During the course of the days, we’ll be running a number of workshops aimed at our core theme. When registering for the conference, you will need to select one of the two available workshops at each time. Your choosing of workshops won’t limit you on the day – we use the numbers to allow our presenters to have a rough idea of how many people to expect.
Being able to represent the views of those who are different from you is a critical part of the role of an academic rep. This session will introduce power and privilege with the view to furthering the understanding of the platform which is provided to reps and how they can use it to their advantage as an ally for those who ask.
This session is open to all attendees, however it will be aimed at developing the skills of academic representatives so staff may find discussions more useful in the other workshop at this time.

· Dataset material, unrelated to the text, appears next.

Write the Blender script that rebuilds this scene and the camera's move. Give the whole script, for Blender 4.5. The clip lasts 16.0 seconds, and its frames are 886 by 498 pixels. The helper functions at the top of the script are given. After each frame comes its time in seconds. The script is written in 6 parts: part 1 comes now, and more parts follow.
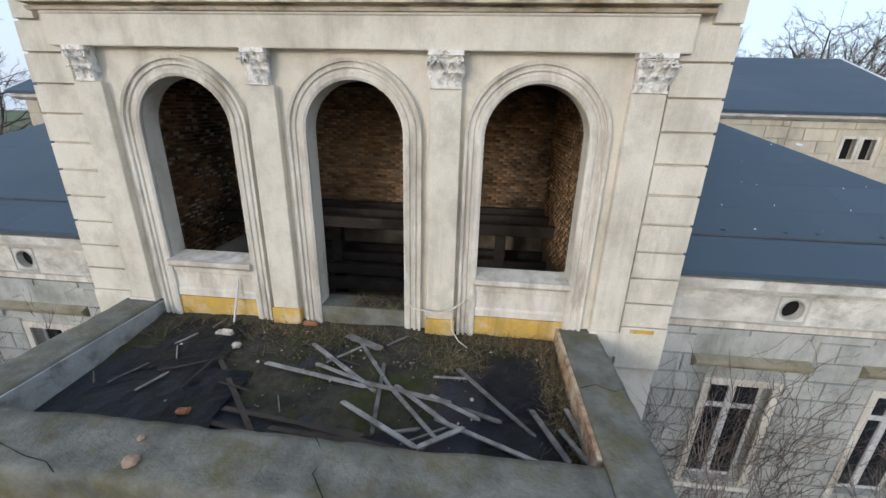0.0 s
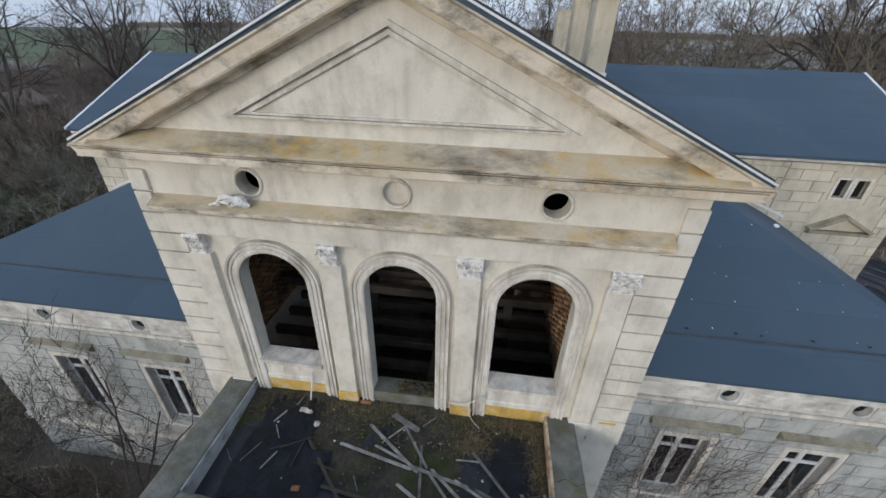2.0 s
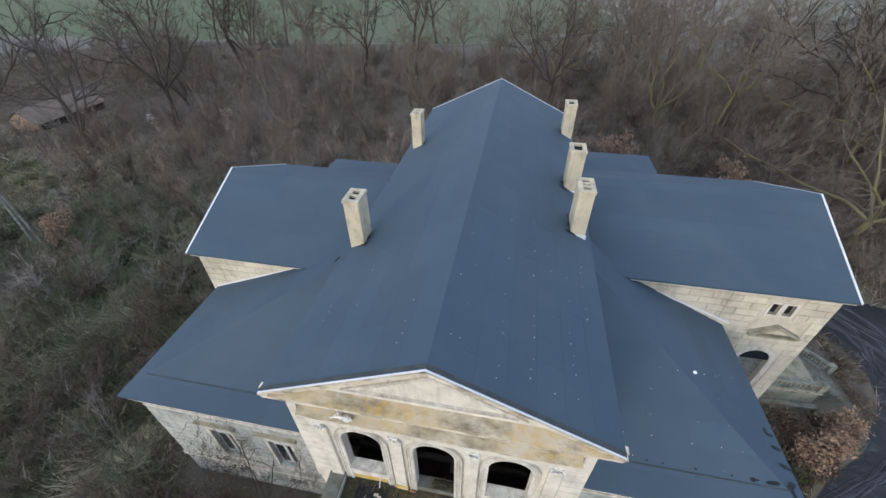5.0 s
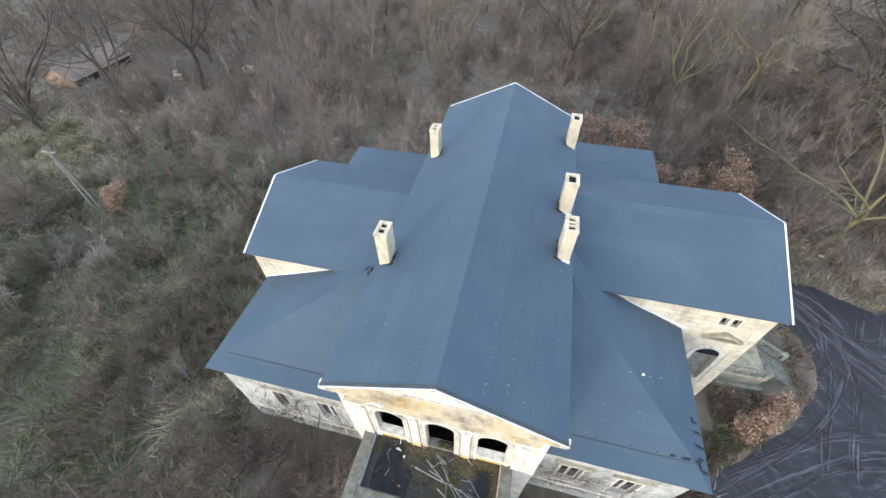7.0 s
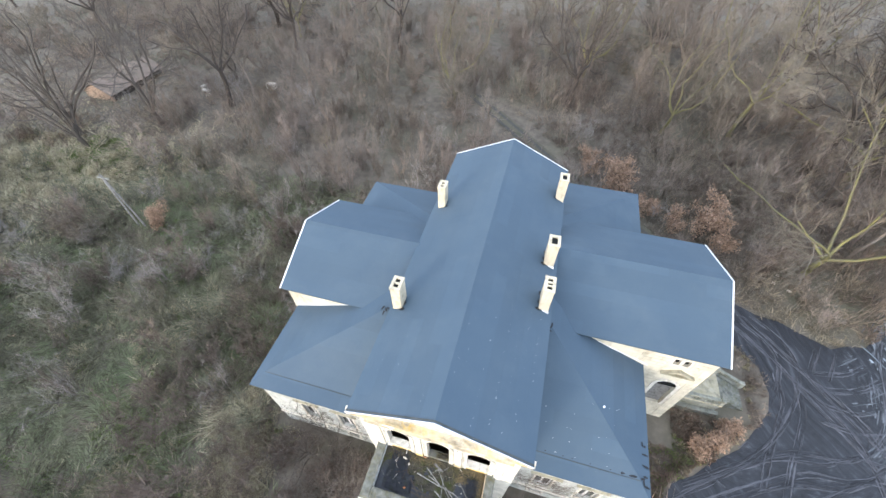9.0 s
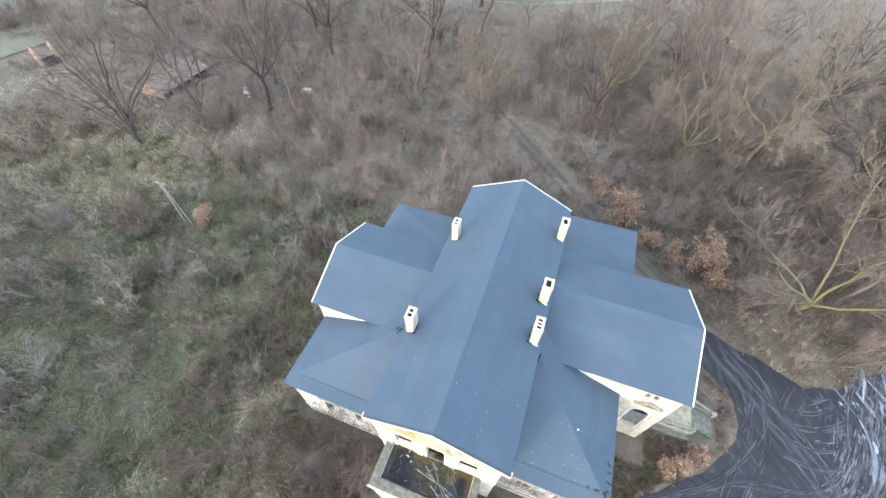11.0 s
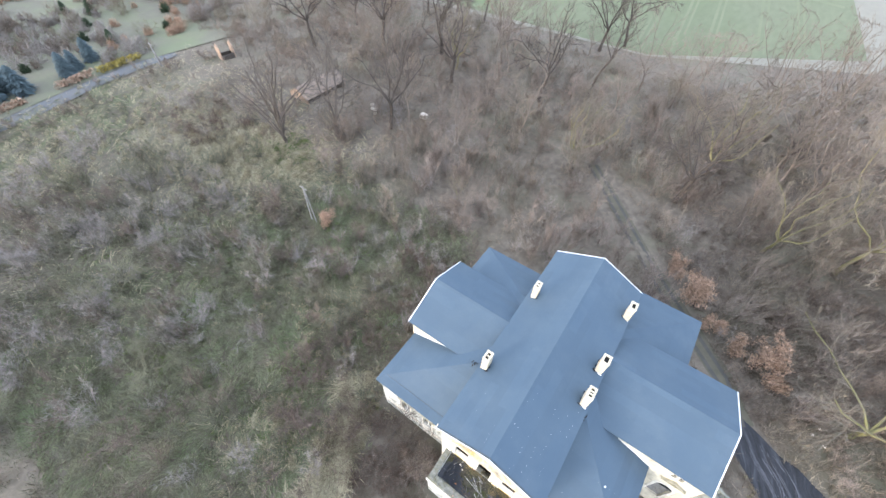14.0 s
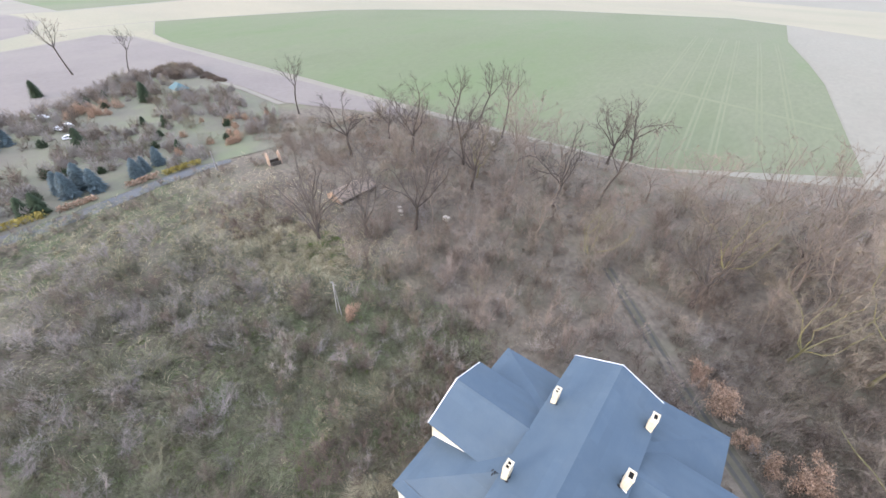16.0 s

Personal Tutors. For some they are the first point of contact on all issues during their time at university. For others, they are a reliable source to rely on when support is most needed, and for others, Personal Tutors may be something that you know exists but you’re unsure what they are for. What do you understand a Personal Tutor’s role to be, what is working well, and what would be your wishes? Come along to this interactive session considering how students perceive the role of a Personal Tutor and how we as a Students’ Union can actively work with the College to ensure your academic needs, interests and support systems are what you require.
The gap in attainment between Black, Asian and Minority Ethnic (BAME) and white students stands at 18% nationally and 23% locally. Having been a key campaign for the National Union of Students, RHSU was recently accepted onto a national research project which seeks to understand the experiences of BAME students on campus. This session will explore the work being done nationally to address this attainment gap and concentrate on short term solutions that, when used locally, could positively affect BAME experiences on campus.
Commuting students face a physical barrier in engaging with anything on campus – they have to be able to come and go easily, without missing out on the things they want to get involved in. In term one, we launched a research project specifically into the issues that commuting students face, and how we can solve or lessen these issues. Having undertaken research throughout the first part of term, this session will look to educate attendees in the experiences of commuting students and will test some of the proposed outcomes.